Ginsberg, who was one of the most important writers of the Beat Generation (right alongside Jack Kerouac and William S. Burroughs), earned his lasting place in the postwar canon for poems like 'Howl' (1956) and 'Kaddish' (1961) that tested the bounds of subject matter and formal possibilities previously thought unacceptable in poetry. Meanwhile, those same boundaries (from the notion that poetry should be metered to disagreement over what constituted an appropriate poetical topic) were being studiously upheld by Ginsberg’s own father, Louis Ginsberg.
Though Louis Ginsberg is largely remembered as a footnote to his son’s legacy today, he was a successful, frequently anthologized poet in his own right—and his poetry could not have been more different from his son’s poetry. He was slavishly devoted to traditional meters and rhyme schemes, publishing quiet, pun-filled poems on such evergreen topics as stone buildings and fog. Hardly the free-verse anarchy dwelling on mental institutions and erotic vegetables for which Allen would be remembered.

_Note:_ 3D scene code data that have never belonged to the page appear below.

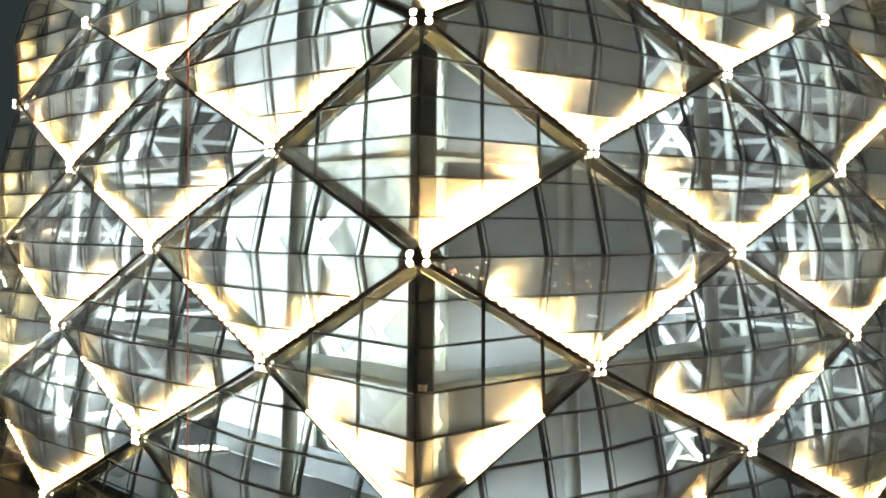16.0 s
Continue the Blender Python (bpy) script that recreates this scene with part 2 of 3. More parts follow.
def put(name, bm, material, parent, label=""):
    """A part of a thing, its mesh moved so that it hangs from the thing's own origin."""
    bmesh.ops.translate(bm, verts=bm.verts, vec=-parent.matrix_basis.translation)
    return part(name, bm, material, parent, label)


def sub(name, bm, material, thing, parent, label="", kind=""):
    bmesh.ops.translate(bm, verts=bm.verts, vec=-thing.matrix_basis.translation)
    return tagged(part(name, bm, material, parent, label), kind=kind)


def beads(data, count):
    """The lamp gives light only at its row of points, not all along."""
    data.use_nodes = True
    tree = data.node_tree
    e = tree.nodes["Emission"]
    geo = tree.nodes.new("ShaderNodeNewGeometry")
    xyz = tree.nodes.new("ShaderNodeSeparateXYZ")
    tree.links.new(geo.outputs["Parametric"], xyz.inputs[0])
    last = xyz.outputs["X"]
    for op, value in (("MULTIPLY", count), ("FRACT", 0.0), ("SUBTRACT", 0.5), ("ABSOLUTE", 0.0), ("LESS_THAN", 0.11), ("MULTIPLY", 4.0), ("ADD", 0.12)):
        m = tree.nodes.new("ShaderNodeMath")
        m.operation = op
        m.inputs[1].default_value = value
        tree.links.new(last, m.inputs[0])
        last = m.outputs[0]
    tree.links.new(last, e.inputs["Strength"])


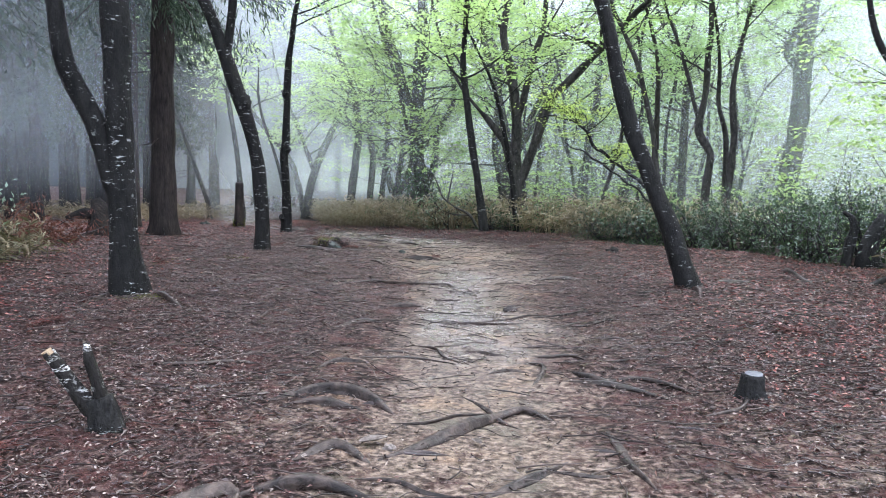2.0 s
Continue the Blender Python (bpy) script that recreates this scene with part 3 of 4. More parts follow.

If the difference in their two poetical modes is profound, it’s because it was underpinned by a philosophical difference that extended far beyond poetry. In the letters that the pair exchanged throughout their lives (which can be glimpsed in 2001's Family Business: Selected Letters between a Father and Son, a collection that paints a moving portrait of the pair through their amazingly erudite correspondence), they frequently debated not just the right way to compose a poem, but the very basis of societal morality; Allen thought socially acceptable behavior was arbitrary and ‘rationalized’, while Louis believed that even if social norms were rationalizations, they were productive ones, whereas the rationalizations made by the insane were unproductive and even harmful. The upshot of this particular disagreement (which led not just to multiple letters to Allen but also a letter to famed literary critic Lionel Trilling, who was Allen’s professor at Columbia) was that Allen should stop cavorting with drug addicts and vagrants, should button his shirt up properly, and should stop hanging around with that shifty Burroughs fellow.
While the letters in Family Business show a frequently contentious dialog between the two writers—who failed to see eye-to-eye on communism, the Vietnam War, and other controversial issues of the era—they also show a relationship underpinned by real love and admiration. And, in fact, the two would sometimes give readings together (and, separately anyway, the two sometimes gave readings with Eugene Brooks Ginsberg, Allen’s older brother). The events proved to be studies in contrast, with the elder Ginsberg donning a suit and tie and calmly orating a few poems, followed by Allen taking the podium bare-chested, chanting with bells and hand cymbals. Because even when your father is a poet, it doesn’t hurt to rebel a little.